Designing a blog post is not necessarily the ultimate answer for 2, only the motivation I found for 1. Beyond the name recognition (which I agree is pretty shallow), there is also the feeling of seeing the results of your efforts in real time. It’s very pleasant to be able to write a few lines, commit and then see the website a few minutes later.
If I set out to contribute it all to the official docs from the start, this would translate into 20 issues and as many PRs open on different pages, with review delays anywhere between a week and a year. Knowing myself, I would probably lose interest after a while, and far less would get done in the short term.
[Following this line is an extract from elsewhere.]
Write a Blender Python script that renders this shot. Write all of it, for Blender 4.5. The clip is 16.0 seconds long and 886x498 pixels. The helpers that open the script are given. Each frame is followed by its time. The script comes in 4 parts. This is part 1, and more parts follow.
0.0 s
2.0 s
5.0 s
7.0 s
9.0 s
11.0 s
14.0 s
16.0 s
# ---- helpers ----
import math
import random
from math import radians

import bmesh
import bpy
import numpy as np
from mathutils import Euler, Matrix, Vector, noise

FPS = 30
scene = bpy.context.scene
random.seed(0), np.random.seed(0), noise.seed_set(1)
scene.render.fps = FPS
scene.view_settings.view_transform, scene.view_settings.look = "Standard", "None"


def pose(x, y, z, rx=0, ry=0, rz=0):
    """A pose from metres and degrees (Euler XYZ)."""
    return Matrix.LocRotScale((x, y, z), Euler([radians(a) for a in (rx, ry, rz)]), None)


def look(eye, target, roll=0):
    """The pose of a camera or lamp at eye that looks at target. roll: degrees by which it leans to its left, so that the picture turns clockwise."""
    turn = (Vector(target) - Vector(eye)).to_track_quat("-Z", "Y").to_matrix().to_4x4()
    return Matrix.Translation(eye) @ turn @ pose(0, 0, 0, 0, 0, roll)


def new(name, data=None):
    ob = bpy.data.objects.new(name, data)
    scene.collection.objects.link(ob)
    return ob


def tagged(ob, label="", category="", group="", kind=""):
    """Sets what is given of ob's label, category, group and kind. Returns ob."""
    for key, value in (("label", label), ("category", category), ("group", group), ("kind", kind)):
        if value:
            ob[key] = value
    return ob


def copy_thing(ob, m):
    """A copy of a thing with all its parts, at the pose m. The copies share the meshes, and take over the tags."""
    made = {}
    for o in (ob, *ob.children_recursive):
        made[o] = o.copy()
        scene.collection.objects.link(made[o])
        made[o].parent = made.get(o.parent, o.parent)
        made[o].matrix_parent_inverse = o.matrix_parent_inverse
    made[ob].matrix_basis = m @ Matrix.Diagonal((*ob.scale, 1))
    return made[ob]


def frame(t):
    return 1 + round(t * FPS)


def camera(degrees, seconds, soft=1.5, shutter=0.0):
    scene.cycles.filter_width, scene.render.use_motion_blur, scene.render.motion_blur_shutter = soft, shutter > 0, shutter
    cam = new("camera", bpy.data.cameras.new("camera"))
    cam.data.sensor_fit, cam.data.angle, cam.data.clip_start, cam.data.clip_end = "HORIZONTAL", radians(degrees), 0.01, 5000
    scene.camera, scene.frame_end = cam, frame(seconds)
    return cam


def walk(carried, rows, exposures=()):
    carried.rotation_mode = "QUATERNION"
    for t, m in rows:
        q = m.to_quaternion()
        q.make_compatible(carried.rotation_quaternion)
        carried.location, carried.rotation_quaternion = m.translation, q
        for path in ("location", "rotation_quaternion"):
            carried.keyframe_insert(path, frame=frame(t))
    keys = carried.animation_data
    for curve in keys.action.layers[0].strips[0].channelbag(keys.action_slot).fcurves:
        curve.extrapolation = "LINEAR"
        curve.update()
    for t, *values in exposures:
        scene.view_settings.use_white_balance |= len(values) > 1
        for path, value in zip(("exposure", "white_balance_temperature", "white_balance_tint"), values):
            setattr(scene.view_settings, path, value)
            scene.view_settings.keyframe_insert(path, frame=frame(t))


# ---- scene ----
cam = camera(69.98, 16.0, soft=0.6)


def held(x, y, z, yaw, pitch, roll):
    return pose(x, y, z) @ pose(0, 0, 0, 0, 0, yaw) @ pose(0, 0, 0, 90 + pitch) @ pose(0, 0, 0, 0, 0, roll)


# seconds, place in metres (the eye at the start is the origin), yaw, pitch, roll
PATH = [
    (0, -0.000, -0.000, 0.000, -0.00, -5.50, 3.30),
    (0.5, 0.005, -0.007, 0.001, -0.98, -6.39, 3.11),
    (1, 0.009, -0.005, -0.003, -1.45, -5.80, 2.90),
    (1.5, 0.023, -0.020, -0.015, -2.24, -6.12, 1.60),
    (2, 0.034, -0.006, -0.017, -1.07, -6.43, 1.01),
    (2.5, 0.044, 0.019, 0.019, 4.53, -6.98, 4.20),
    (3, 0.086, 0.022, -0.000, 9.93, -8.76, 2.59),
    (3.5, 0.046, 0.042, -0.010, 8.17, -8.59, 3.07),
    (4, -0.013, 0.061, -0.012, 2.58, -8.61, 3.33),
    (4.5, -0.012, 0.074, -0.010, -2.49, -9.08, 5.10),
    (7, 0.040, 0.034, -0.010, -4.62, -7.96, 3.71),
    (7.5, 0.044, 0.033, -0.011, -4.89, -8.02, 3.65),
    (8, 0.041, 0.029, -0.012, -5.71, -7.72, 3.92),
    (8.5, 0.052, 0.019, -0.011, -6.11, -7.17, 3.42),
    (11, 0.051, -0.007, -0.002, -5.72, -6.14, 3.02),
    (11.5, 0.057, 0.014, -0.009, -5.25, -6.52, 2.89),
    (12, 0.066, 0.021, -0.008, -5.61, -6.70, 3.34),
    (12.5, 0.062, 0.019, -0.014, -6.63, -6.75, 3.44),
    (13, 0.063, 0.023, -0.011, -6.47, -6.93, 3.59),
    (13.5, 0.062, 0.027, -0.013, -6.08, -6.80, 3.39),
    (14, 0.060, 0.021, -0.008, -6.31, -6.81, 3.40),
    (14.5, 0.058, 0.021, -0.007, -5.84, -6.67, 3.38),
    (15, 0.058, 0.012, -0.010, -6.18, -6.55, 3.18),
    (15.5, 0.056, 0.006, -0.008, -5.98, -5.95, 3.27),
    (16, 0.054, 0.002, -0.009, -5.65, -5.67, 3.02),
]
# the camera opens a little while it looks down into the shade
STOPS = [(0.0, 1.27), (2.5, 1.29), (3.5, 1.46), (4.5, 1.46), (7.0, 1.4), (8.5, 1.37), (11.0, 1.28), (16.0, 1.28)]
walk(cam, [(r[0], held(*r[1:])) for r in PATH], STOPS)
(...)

I don’t know how other people think, but I believe this instant reward and quick iteration ability is among the main drivers of the ecosystem fragmentation. Except in this case it may not be so detrimental. After all, duplicating docs only makes it easier to find. And the task of copy-pasting and adapting an existing blog into the docs is much less daunting than writing it all from scratch.

To sum up, I propose to keep drafting the posts in a separate repo, so that they can take shape quickly. Then I would like to add them to the Julia blog, to make them easily discoverable in the short term. And in the medium term, I could coordinate efforts to transfer them to the docs, but importantly they would already be available to guide beginners in the meantime. How does that sound?